There is no doubt that, if the claimant had retained the funds in his hands, as he had a legal right to do, the interest of the legatees would not have been vested in possession within the meaning of the statute, whatever the probabilities and however solvent the estate. United States v. Jones, 236 U. S. 106; McCoach v. Pratt, 236 U. S. 562. He contends that the same is true if he saw fit to pay over legacies before the time came when they could be demanded as of right. We will assume that, if the estate had proved insufficient, the executor not only would have been responsible, but could have recovered such portion of his payments as was needed to pay debts.

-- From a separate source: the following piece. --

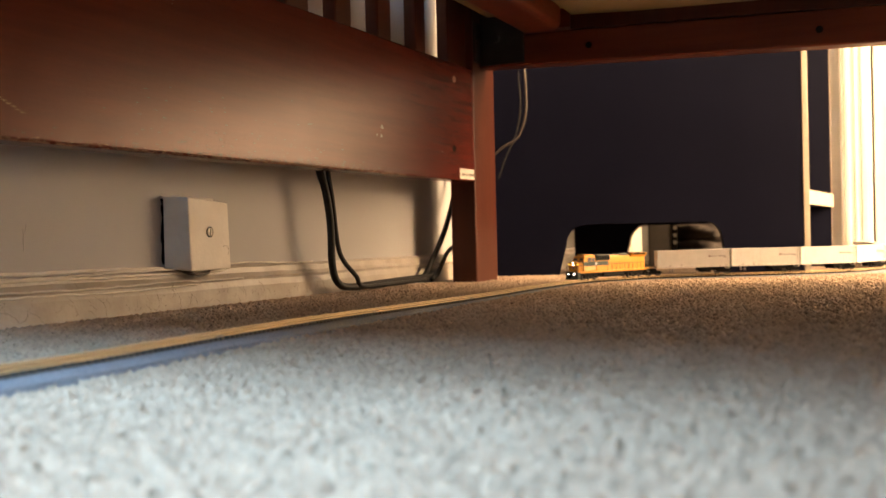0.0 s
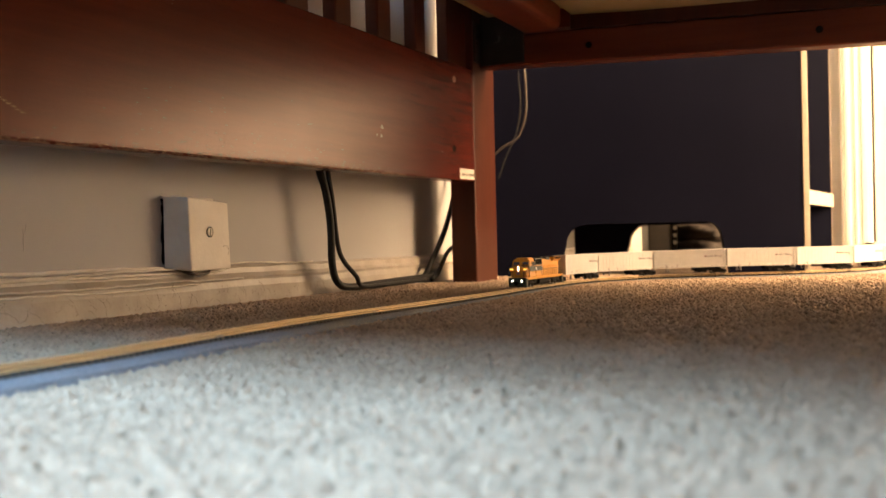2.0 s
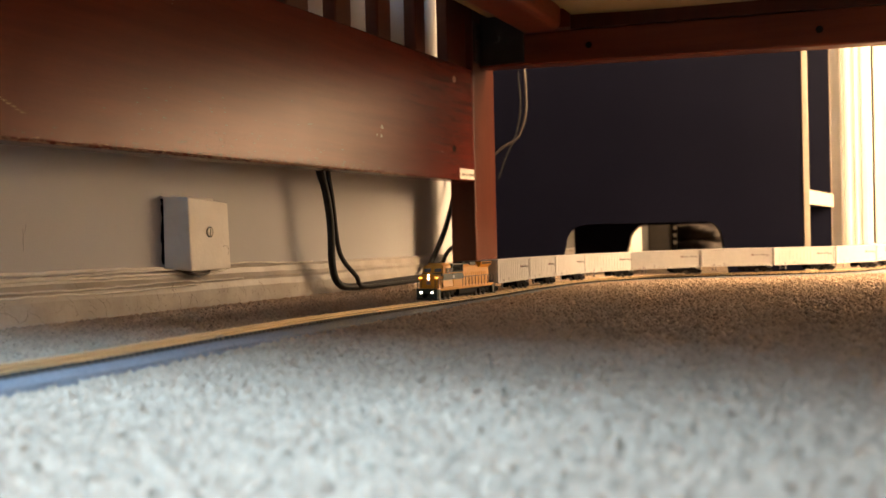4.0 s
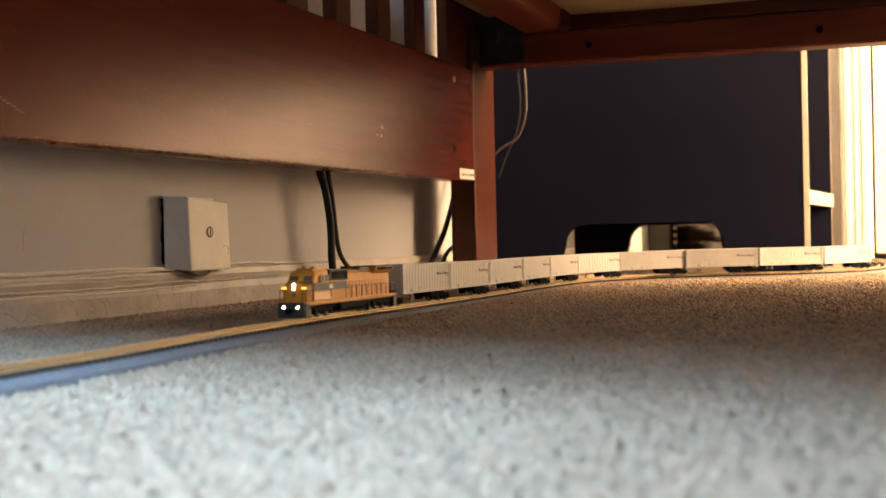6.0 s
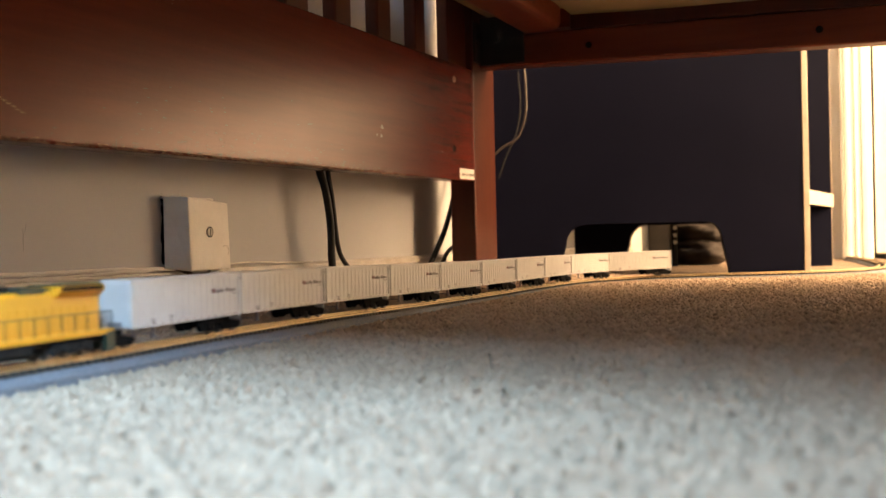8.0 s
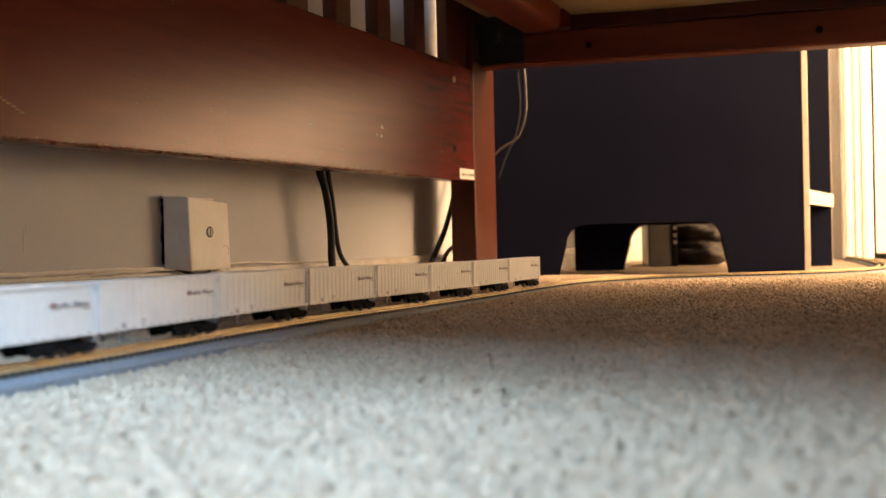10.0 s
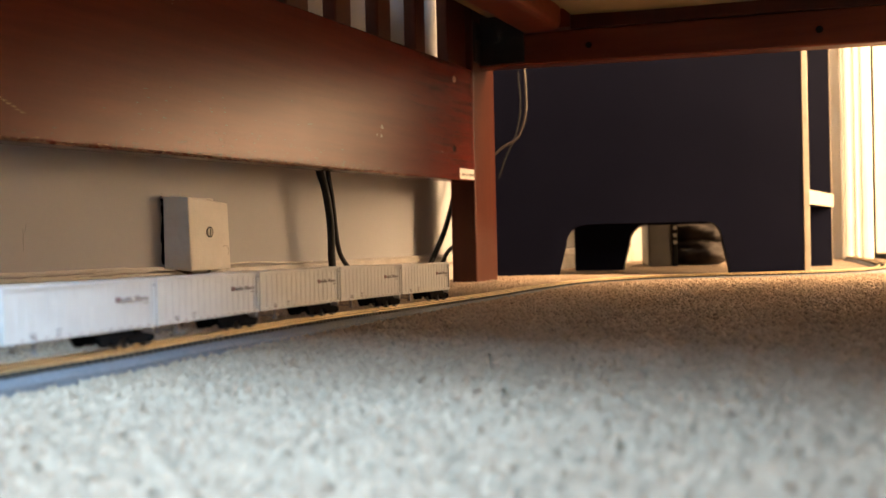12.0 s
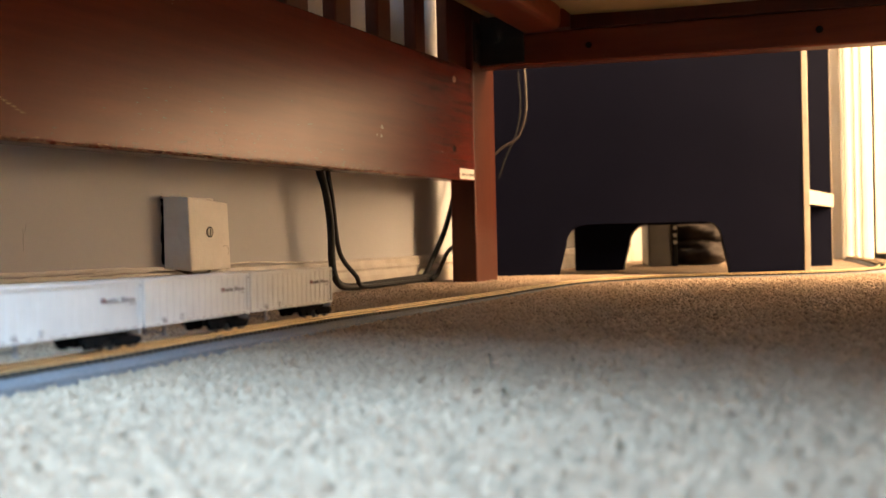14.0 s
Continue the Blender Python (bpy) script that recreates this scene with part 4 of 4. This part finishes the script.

Still, the consequence asserted does not follow. There can be no question that the interest of the sisters was held in possession, and so was that of the trustee, although he happened to be the same person as the executor. The interest was vested also in each case. The law uses familiar legal expressions in their familiar legal sense, and the distinction between a contingent interest and a vested interest subject to be divested is familiar to the law. Gray, Rule Against Perpetuities § 108. The remote possibility that the funds in the hands of the legatees might have to be returned no more prevented their being vested in possession and taxable than the possibility that a life estate might end at any moment prevented one that began before July 1, 1902, being taxed at its full value as fixed by the mortuary tables. United States v. Fidelity Trust Co., 222 U. S. 158, 222 U. S. 160. In that case, it was contended that the life estate was contingent so far as not actually enjoyed.
It is argued with regard to the trust for Florence Lester that the case stands differently because the life tenant received no income from it before July 1, 1902. But, for the purposes of this act, the interest in a fund transferred from an estate to a trustee for ascertained persons is vested in possession no less than when it is conveyed directly to them. See United States v. Fidelity Trust Co., supra.